6. Reviewer for various journals, such as IEEE Transactions on Intelligent Transportation Systems, IEEE Transactions on Vehicular Technology, and Transactions of the Institute of Measurement and Control, IEEE Transactions on Sustainable Energy.

There is a significant theory-practice gap in the field of control systems. Towards the end of my PhD studies, I saw this gap as an opportunity and have focused at IITK on contributing to bridging this gap. My research at IITK has focused on developing control systems-based products that could have good economic and humanitarian value. Validating my work through experimental results is an integral part of my research. For the validation I use scale test beds wherever possible, building in-house at a fraction of the cost of buying from abroad. My research has emphasized building assets for my country, instead of buying from abroad.

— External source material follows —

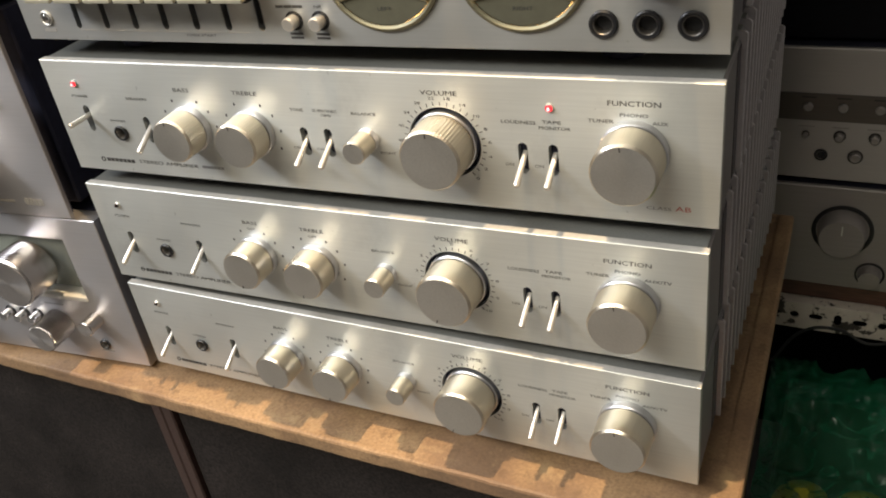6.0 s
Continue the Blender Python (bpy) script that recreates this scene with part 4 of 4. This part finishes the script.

One of the products is a four-wheeled electric vehicle (EV), in which each wheel is driven by an independent electric motor and is steered by another independent electric motor (4WS4WD EV). This EV is motivated by the fact that energy efficient low-pollution vehicles are urgently needed to mitigate the pollution caused by the existing road vehicles. Calculations done by my students suggest that 4WS4WD EVs have 30% greater well-to-wheel efficiency (WWE) than conventional EVs, which in turn have 30% greater WWE than conventional internal combustion engine vehicles. The efficiency translates into lowered pollution. Additionally, 4WS4WD EVs are maneuverable to the extent that they have zero turning radius. This maneuverability helps them negotiate tight corners easily, thus helping save real estate allocated to roads. Therefore, 4WS4WD EVs are ideal for public transportation within cities, as well as to ferry goods and people within airports, harbors, factories, campuses, and other spaces where making wide turns is not economical or possible. In summary, 4WS4WD EVs are essential for a sustainable habitat.

The 4WS4WD EV presents many interesting control theoretic problems, such as coordinating the multiple motors for the EV to travel on even or uneven roads efficiently, designing the networked control system for such coordination, and coordination of the multiple motors of a version of this EV that can change its size on the move.